>>>
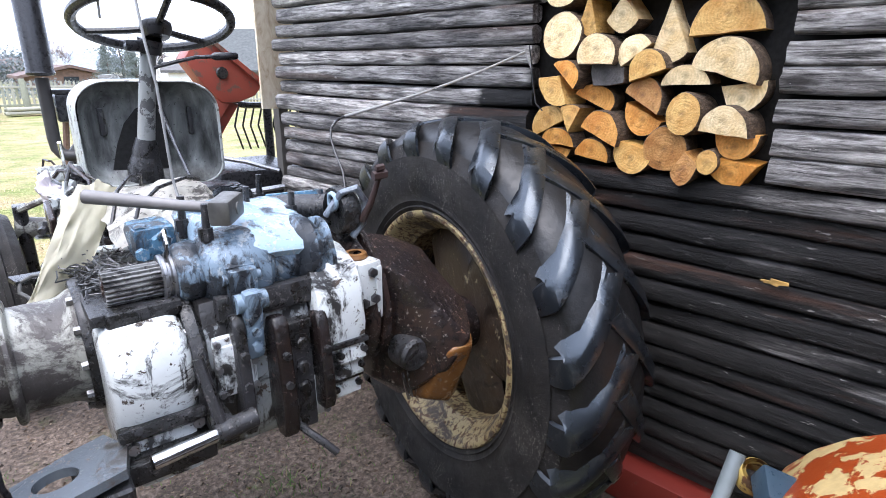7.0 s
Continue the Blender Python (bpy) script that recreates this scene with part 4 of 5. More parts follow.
cloth(bm, lin(0, 1, 24), lin(0, 1, 40), hang)
bmesh.ops.solidify(bm, geom=bm.faces[:], thickness=0.012)
solo("rag", bm, plain("yellowed_rag", (0.60, 0.57, 0.45), 0.7, 0, 0.3, 12), "yellowed white rag hanging over the gearbox", "rag", TRACTOR, smooth=60)
bm = fresh()
rnd = random.Random(5)
for k in range(110):
    p = Vector((rnd.uniform(-0.30, -0.20), rnd.uniform(-0.06, 0.14), 1.012))
    pts = [p]
    for _ in range(4):
        p = p + Vector((rnd.uniform(-0.02, 0.02), rnd.uniform(-0.03, 0.03), rnd.uniform(-0.004, 0.010)))
        pts.append(p.copy())
    tube(bm, pts, 0.0016, 5)
solo("wire_tangle", bm, plain("dull_wire", (0.13, 0.13, 0.13), 0.4, 0.7, 0.6, 40), "tangle of thin loose wires on the gearbox", "wire", TRACTOR, kind="stuff")

# ---- barn ----
def pole(y0, y1, h, seed, shape=14):
    """A slightly crooked pole along its own x, with swellings and rounded ends."""
    bm = fresh()
    n = max(4, int((y1 - y0) / 0.11))
    pts, rs = [], []
    for i in range(n + 1):
        y = y0 + (y1 - y0) * i / n
        q = Vector((y * 0.8, seed * 5.3, 0))
        pts.append((y, 0.008 * noise.noise(q), 0.014 * noise.noise(q * 1.2 + Vector((0, 0, 9))) + 0.004 * noise.noise(q * 4.5)))
        rs.append(h / 2 * (0.985 + 0.15 * noise.noise(q * 2.1 + Vector((3, 0, 0))) + 0.05 * noise.noise(q * 7 + Vector((8, 0, 0)))) * (1 + (0.05 if int(seed) % 2 else -0.05) * y))
    rs[0] *= 0.86
    rs[-1] *= 0.86
    tube(bm, pts, rs, shape)
    for v in bm.verts:
        for ax in (1, 2):  # hewn a little flat, so that the joints are narrow
            c = v.co[ax] / (h / 2)
            v.co[ax] = math.copysign(abs(c) ** 0.62, c) * h / 2
        v.co += 0.004 * noise.noise_vector(Vector((v.co.x * 7, v.co.y * 60, v.co.z * 60 + seed)))
    return bm


NICHE_0, NICHE_1, NICHE_Z = -0.685, 0.0, 1.125
barn = tagged(new("wall_barn"), "weathered dark pole wall of an old timber barn", "wall", kind="structure")
barn.matrix_basis = WALL
rnd = random.Random(11)
z, k = 0.225, 0
while z < 2.7:
    h = rnd.uniform(0.058, 0.082)
    end = 1.47 + rnd.uniform(-0.025, 0.03)
    spans = ((-3.2, NICHE_0 + rnd.uniform(-0.012, 0.0)), (NICHE_1 + rnd.uniform(0.0, 0.02), end)) if z + h / 2 > NICHE_Z + 0.02 else ((-3.2, end),)
    for y0, y1 in spans:
        k = round(k, 2)
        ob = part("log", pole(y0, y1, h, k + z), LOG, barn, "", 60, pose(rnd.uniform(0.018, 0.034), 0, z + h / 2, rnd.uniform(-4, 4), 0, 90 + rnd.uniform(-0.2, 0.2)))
        k += 1
    z += h
# near-black backing paints the shade into the gaps between the poles
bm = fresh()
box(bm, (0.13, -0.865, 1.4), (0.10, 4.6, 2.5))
part("backing_boards", bm, plain("gap_shade_black", (0.006, 0.005, 0.0045), 0.9), barn, "black backing painted as the shade between the poles")
bm = fresh()
box(bm, (0.14, -0.8, 0.11), (0.2, 4.5, 0.22), bevel=0.01)
part("footing", bm, plain("dark_stone_footing", (0.05, 0.045, 0.04), 0.9), barn)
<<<
Exercise objective
Search the data for "part". Copy every line that has it.

Written solution
Continue the Blender Python (bpy) script that recreates this scene with part 4 of 5. More parts follow.
        ob = part("log", pole(y0, y1, h, k + z), LOG, barn, "", 60, pose(rnd.uniform(0.018, 0.034), 0, z + h / 2, rnd.uniform(-4, 4), 0, 90 + rnd.uniform(-0.2, 0.2)))
part("backing_boards", bm, plain("gap_shade_black", (0.006, 0.005, 0.0045), 0.9), barn, "black backing painted as the shade between the poles")
part("footing", bm, plain("dark_stone_footing", (0.05, 0.045, 0.04), 0.9), barn)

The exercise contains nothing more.